As a subtle nod to real life, animators had Rasputin fall through an iced river on the silver screen much like how Rasputin had actually been wrapped in cloth and thrown into a river after his murder in 1916.

Meanwhile, film Rasputin's equally memorable sidekick, the bat Bartok, was brought in for a pop of comedic relief. While there had been another actor to initially voice the animal, executives wanted a different sound and Azaria ended up getting an audition.

"Within the first 10 minutes, we were laughing," Goldman recalled. 

Ron Galella, Ltd./WireImage

One of the other immediately recognizable voices in the film is that of Ryan, the actress responsible for bringing the beloved undercover princess to life. A few years earlier, she had gained notable fame for her performance in Sleepless in Seattle, and it made an impression on former Fox Filmed Entertainment CEO Bill Mechanic.

"Bill Mechanic kept talking about Sleepless in Seattle and all the movies that she had done where she just is sweetness and at the same time can be [spunky]," Goldman recalled to E! News. "He wanted her as Anastasia from the beginning."

To convince her to take the role, Bluth put together a short animated piece using her lines from Nora Ephron's film and played it for her. "We knew when she walked out that she was going to do it," Goldman noted.

Paired with John Cusack as the movie's designated dreamboat, Dimitri, the two formed one of the most memorable couples in animation history, but the mechanics of recording for the film didn't always make it easy for the two to build chemistry in the studio. 

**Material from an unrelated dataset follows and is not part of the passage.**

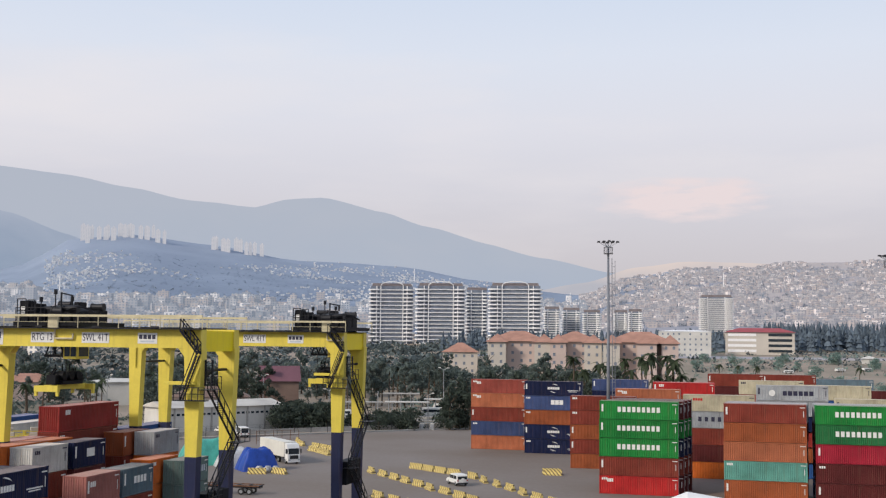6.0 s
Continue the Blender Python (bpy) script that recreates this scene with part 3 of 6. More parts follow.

As Goldman explained, because of technical reasons, the actors had to read their dialogue separately to someone in the room who fed the other characters' lines back. However, the method presented a challenge for Ryan as Bluth fed her Dimitri's lines.

20th Century Fox

"She was having a tough time not being able to be cute with her body and her face and expressions that she did," Goldman said.

Fortunately, one day her and Cusack's recording sessions were back to back, so they decided to bring the two into the room and set them up to record next to each other. While they could not record on the same microphone because they had to be on separate tracks, they could see each other through glass barriers. "It made a huge difference," Goldman noted. 

Animators even left a discreet nod to the real Anastasia with help from an authentic piece of artwork. In the beginning and end of the film, she and her grandmother exchange a drawing Anastasia had made. "It's the real thing," Goldman told E! News, noting actual Anastasia often took photos of her family and was fond of making art. The team found the drawing in a book and scanned it into the film.

As for the other sweet link between the two characters—the music box and locket key—it actually spurred the project's code name. To protect the soon-to-be successful film from leaking to competitors during production, the team resisted using the real name of the film and referred to it instead as "The Music Box," a reference to the gift the Dowager Empress gives Anastasia at the start of the film and proves her identity at the finale. 

Among all of the magical elements at play, the film's resulting fandom boils down to the precious romance at the heart of the film.

"It's a love story. It's a great love story I think," he described. "Especially girls in their tweens…I think they got enamored by that character Dimitri."

20th Century Fox

The same can be said of the movie's outspoken heroine, who brought a notable element of independence and personality as an animated female character on the big screen. "I think they really enjoyed the fact that there was somebody like they felt," Goldman added. 

Now, two decades later, Anastasia has remerged once again for a new generation thanks to a Broadway show of the same name, with music and lyrics by the film's Oscar-nominated composer and lyricist Stephen Flaherty and Lynn Ahrens.

Meanwhile, Goldman suggested another way to bring their beloved creation back to the limelight. "I would hope that they would actually re-release it to theaters," he explained. "I think it would prove that it has the ability to draw another audience…The people that are 15 and 16 and 17, 18, 20 now didn't exist when this movie came out in 1997."

20 years after Goldman and Bluth headed to the Metropolitan Opera House in New York City for the premiere of their finished animated film with a full audience, he reflected on their creation with fondness. As Goldman told E! News, "It's one of our favorites."